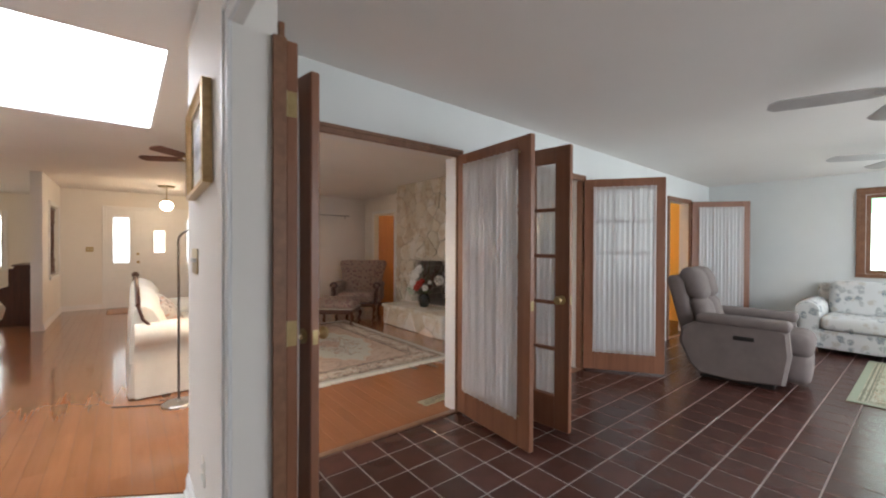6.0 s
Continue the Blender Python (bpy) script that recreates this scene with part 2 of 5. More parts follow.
SHEER = shade("white_sheer_cloth", _sheer)


def petal(name, c1, c2):
    def build(nt, b):
        out = nt.nodes["Material Output"]
        col = ramp(nt, noisy(nt, coords(nt), 30), [(0.3, c1), (0.7, c2)])
        d, t, m = nd(nt, "ShaderNodeBsdfDiffuse"), nd(nt, "ShaderNodeBsdfTranslucent"), nt.nodes.new("ShaderNodeMixShader")
        m.inputs[0].default_value = 0.45
        for s in (d, t):
            nt.links.new(col, s.inputs[0])
        nt.links.new(d.outputs[0], m.inputs[1])
        nt.links.new(t.outputs[0], m.inputs[2])
        nt.links.new(m.outputs[0], out.inputs[0])
        nt.nodes.remove(b)
    return shade(name, build)


PETAL = petal("white_petal", (0.82, 0.82, 0.79), (0.92, 0.92, 0.89))
PALELEAF = petal("pale_green_petal", (0.52, 0.58, 0.47), (0.70, 0.74, 0.64))


def _thin(nt, b):
    out = nt.nodes["Material Output"]
    lw = nd(nt, "ShaderNodeLayerWeight", Blend=0.5)
    gl = mth(nt, 'ADD', mth(nt, 'MULTIPLY', mth(nt, 'POWER', lw.outputs["Facing"], 3.0), 0.7), 0.07)
    t, g, m = nd(nt, "ShaderNodeBsdfTransparent"), nd(nt, "ShaderNodeBsdfGlossy"), nt.nodes.new("ShaderNodeMixShader")
    t.inputs[0].default_value = (0.93, 0.95, 0.94, 1)
    g.inputs["Roughness"].default_value = 0.03
    nt.links.new(gl, m.inputs[0])
    nt.links.new(t.outputs[0], m.inputs[1])
    nt.links.new(g.outputs[0], m.inputs[2])
    nt.links.new(m.outputs[0], out.inputs[0])
    nt.nodes.remove(b)


THINGLASS = shade("thin_clear_glass", _thin)


def _table(nt, b):
    v = coords(nt)
    vo = nd(nt, "ShaderNodeTexVoronoi", Scale=42)
    nt.links.new(v, vo.inputs["Vector"])
    spots = ramp(nt, vo.outputs["Distance"], [(0.22, (0.29, 0.28, 0.255)), (0.42, (0.385, 0.37, 0.34))])
    nt.links.new(mixc(nt, noisy(nt, v, 3), (0.36, 0.345, 0.315), spots), b.inputs["Base Color"])
    b.inputs["Roughness"].default_value = 0.35
    b.inputs["Coat Weight"].default_value = 0.6
    b.inputs["Coat Roughness"].default_value = 0.01
    b.inputs["Coat IOR"].default_value = 1.5


TABLEGLASS = shade("glass_over_hammered_grey", _table)


def floral(name, ground, darks, scale):
    def build(nt, b):
        v = coords(nt)
        w = nd(nt, "ShaderNodeTexNoise", Scale=scale * 0.8, Detail=3)
        nt.links.new(v, w.inputs["Vector"])
        add = nt.nodes.new("ShaderNodeVectorMath")
        add.operation = 'MULTIPLY_ADD'
        nt.links.new(w.outputs["Color"], add.inputs[0])
        add.inputs[1].default_value = (0.09, 0.09, 0.09)
        nt.links.new(v, add.inputs[2])
        vo = nd(nt, "ShaderNodeTexVoronoi", Scale=scale)
        nt.links.new(add.outputs[0], vo.inputs["Vector"])
        sp = nt.nodes.new("ShaderNodeSeparateColor")
        nt.links.new(vo.outputs["Color"], sp.inputs[0])
        blot = ramp(nt, sp.outputs[0], [(0.0, darks[0]), (0.35, darks[1]), (0.6, darks[2]), (0.8, ground)], True)
        mr_ = nt.nodes.new("ShaderNodeMapRange")
        mr_.interpolation_type = 'SMOOTHSTEP'
        for i_, v_ in ((1, 0.56), (2, 0.34), (3, 0.0), (4, 1.0)):
            mr_.inputs[i_].default_value = v_
        nt.links.new(vo.outputs["Distance"], mr_.inputs[0])
        thread = noisy(nt, v, scale * 4.2, 3, 0.7)
        rim = mth(nt, 'MULTIPLY', mr_.outputs[0], mth(nt, 'MULTIPLY', mth(nt, 'GREATER_THAN', thread, 0.43), 0.9))
        nt.links.new(mixc(nt, rim, ground, blot), b.inputs["Base Color"])
        b.inputs["Roughness"].default_value = 0.9
        bump(nt, b, noisy(nt, v, 350, 2), 0.3, 0.002)
    return shade(name, build)


TAPESTRY = floral("rose_tapestry", (0.29, 0.205, 0.165), ((0.13, 0.05, 0.045), (0.23, 0.11, 0.09), (0.17, 0.115, 0.095)), 23)
CHINTZ = floral("pale_blue_chintz", (0.62, 0.63, 0.62), ((0.24, 0.27, 0.29), (0.38, 0.40, 0.40), (0.50, 0.47, 0.42)), 12)
PILLOWCLOTH = floral("rose_print_cotton", (0.46, 0.40, 0.34), ((0.16, 0.12, 0.13), (0.44, 0.20, 0.14), (0.30, 0.26, 0.24)), 26)


def _stone(nt, b):
    v = coords(nt)
    oi = nt.nodes.new("ShaderNodeObjectInfo")
    big, small = noisy(nt, v, 3.5, 6, 0.7), noisy(nt, v, 45, 4)
    base = ramp(nt, oi.outputs["Random"], [(0.0, (0.62, 0.59, 0.52)), (0.2, (0.56, 0.51, 0.42)), (0.4, (0.72, 0.70, 0.66)),
                                           (0.62, (0.64, 0.59, 0.50)), (0.82, (0.74, 0.73, 0.70)), (1.0, (0.53, 0.44, 0.34))])
    stain = ramp(nt, big, [(0.46, (1, 1, 1)), (0.55, (0.88, 0.80, 0.68)), (0.62, (0.60, 0.43, 0.28)), (0.72, (0.38, 0.29, 0.23))])
    mx = nt.nodes.new("ShaderNodeMix")
    mx.data_type, mx.blend_type = 'RGBA', 'MULTIPLY'
    mx.inputs[0].default_value = 0.6
    nt.links.new(base, mx.inputs[6])
    nt.links.new(stain, mx.inputs[7])
    nt.links.new(mx.outputs[2], b.inputs["Base Color"])
    b.inputs["Roughness"].default_value = 0.85
    bump(nt, b, mth(nt, 'ADD', mth(nt, 'MULTIPLY', big, 1.0), mth(nt, 'MULTIPLY', small, 0.25)), 0.6, 0.02)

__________

> **WHAT THE EXERCISE ASKS**: Quote the material word for word, dropping any images it holds.

> **TASK SOLUTION**:
6.0 s
Continue the Blender Python (bpy) script that recreates this scene with part 2 of 5. More parts follow.
SHEER = shade("white_sheer_cloth", _sheer)


def petal(name, c1, c2):
    def build(nt, b):
        out = nt.nodes["Material Output"]
        col = ramp(nt, noisy(nt, coords(nt), 30), [(0.3, c1), (0.7, c2)])
        d, t, m = nd(nt, "ShaderNodeBsdfDiffuse"), nd(nt, "ShaderNodeBsdfTranslucent"), nt.nodes.new("ShaderNodeMixShader")
        m.inputs[0].default_value = 0.45
        for s in (d, t):
            nt.links.new(col, s.inputs[0])
        nt.links.new(d.outputs[0], m.inputs[1])
        nt.links.new(t.outputs[0], m.inputs[2])
        nt.links.new(m.outputs[0], out.inputs[0])
        nt.nodes.remove(b)
    return shade(name, build)


PETAL = petal("white_petal", (0.82, 0.82, 0.79), (0.92, 0.92, 0.89))
PALELEAF = petal("pale_green_petal", (0.52, 0.58, 0.47), (0.70, 0.74, 0.64))


def _thin(nt, b):
    out = nt.nodes["Material Output"]
    lw = nd(nt, "ShaderNodeLayerWeight", Blend=0.5)
    gl = mth(nt, 'ADD', mth(nt, 'MULTIPLY', mth(nt, 'POWER', lw.outputs["Facing"], 3.0), 0.7), 0.07)
    t, g, m = nd(nt, "ShaderNodeBsdfTransparent"), nd(nt, "ShaderNodeBsdfGlossy"), nt.nodes.new("ShaderNodeMixShader")
    t.inputs[0].default_value = (0.93, 0.95, 0.94, 1)
    g.inputs["Roughness"].default_value = 0.03
    nt.links.new(gl, m.inputs[0])
    nt.links.new(t.outputs[0], m.inputs[1])
    nt.links.new(g.outputs[0], m.inputs[2])
    nt.links.new(m.outputs[0], out.inputs[0])
    nt.nodes.remove(b)


THINGLASS = shade("thin_clear_glass", _thin)


def _table(nt, b):
    v = coords(nt)
    vo = nd(nt, "ShaderNodeTexVoronoi", Scale=42)
    nt.links.new(v, vo.inputs["Vector"])
    spots = ramp(nt, vo.outputs["Distance"], [(0.22, (0.29, 0.28, 0.255)), (0.42, (0.385, 0.37, 0.34))])
    nt.links.new(mixc(nt, noisy(nt, v, 3), (0.36, 0.345, 0.315), spots), b.inputs["Base Color"])
    b.inputs["Roughness"].default_value = 0.35
    b.inputs["Coat Weight"].default_value = 0.6
    b.inputs["Coat Roughness"].default_value = 0.01
    b.inputs["Coat IOR"].default_value = 1.5


TABLEGLASS = shade("glass_over_hammered_grey", _table)


def floral(name, ground, darks, scale):
    def build(nt, b):
        v = coords(nt)
        w = nd(nt, "ShaderNodeTexNoise", Scale=scale * 0.8, Detail=3)
        nt.links.new(v, w.inputs["Vector"])
        add = nt.nodes.new("ShaderNodeVectorMath")
        add.operation = 'MULTIPLY_ADD'
        nt.links.new(w.outputs["Color"], add.inputs[0])
        add.inputs[1].default_value = (0.09, 0.09, 0.09)
        nt.links.new(v, add.inputs[2])
        vo = nd(nt, "ShaderNodeTexVoronoi", Scale=scale)
        nt.links.new(add.outputs[0], vo.inputs["Vector"])
        sp = nt.nodes.new("ShaderNodeSeparateColor")
        nt.links.new(vo.outputs["Color"], sp.inputs[0])
        blot = ramp(nt, sp.outputs[0], [(0.0, darks[0]), (0.35, darks[1]), (0.6, darks[2]), (0.8, ground)], True)
        mr_ = nt.nodes.new("ShaderNodeMapRange")
        mr_.interpolation_type = 'SMOOTHSTEP'
        for i_, v_ in ((1, 0.56), (2, 0.34), (3, 0.0), (4, 1.0)):
            mr_.inputs[i_].default_value = v_
        nt.links.new(vo.outputs["Distance"], mr_.inputs[0])
        thread = noisy(nt, v, scale * 4.2, 3, 0.7)
        rim = mth(nt, 'MULTIPLY', mr_.outputs[0], mth(nt, 'MULTIPLY', mth(nt, 'GREATER_THAN', thread, 0.43), 0.9))
        nt.links.new(mixc(nt, rim, ground, blot), b.inputs["Base Color"])
        b.inputs["Roughness"].default_value = 0.9
        bump(nt, b, noisy(nt, v, 350, 2), 0.3, 0.002)
    return shade(name, build)


TAPESTRY = floral("rose_tapestry", (0.29, 0.205, 0.165), ((0.13, 0.05, 0.045), (0.23, 0.11, 0.09), (0.17, 0.115, 0.095)), 23)
CHINTZ = floral("pale_blue_chintz", (0.62, 0.63, 0.62), ((0.24, 0.27, 0.29), (0.38, 0.40, 0.40), (0.50, 0.47, 0.42)), 12)
PILLOWCLOTH = floral("rose_print_cotton", (0.46, 0.40, 0.34), ((0.16, 0.12, 0.13), (0.44, 0.20, 0.14), (0.30, 0.26, 0.24)), 26)


def _stone(nt, b):
    v = coords(nt)
    oi = nt.nodes.new("ShaderNodeObjectInfo")
    big, small = noisy(nt, v, 3.5, 6, 0.7), noisy(nt, v, 45, 4)
    base = ramp(nt, oi.outputs["Random"], [(0.0, (0.62, 0.59, 0.52)), (0.2, (0.56, 0.51, 0.42)), (0.4, (0.72, 0.70, 0.66)),
                                           (0.62, (0.64, 0.59, 0.50)), (0.82, (0.74, 0.73, 0.70)), (1.0, (0.53, 0.44, 0.34))])
    stain = ramp(nt, big, [(0.46, (1, 1, 1)), (0.55, (0.88, 0.80, 0.68)), (0.62, (0.60, 0.43, 0.28)), (0.72, (0.38, 0.29, 0.23))])
    mx = nt.nodes.new("ShaderNodeMix")
    mx.data_type, mx.blend_type = 'RGBA', 'MULTIPLY'
    mx.inputs[0].default_value = 0.6
    nt.links.new(base, mx.inputs[6])
    nt.links.new(stain, mx.inputs[7])
    nt.links.new(mx.outputs[2], b.inputs["Base Color"])
    b.inputs["Roughness"].default_value = 0.85
    bump(nt, b, mth(nt, 'ADD', mth(nt, 'MULTIPLY', big, 1.0), mth(nt, 'MULTIPLY', small, 0.25)), 0.6, 0.02)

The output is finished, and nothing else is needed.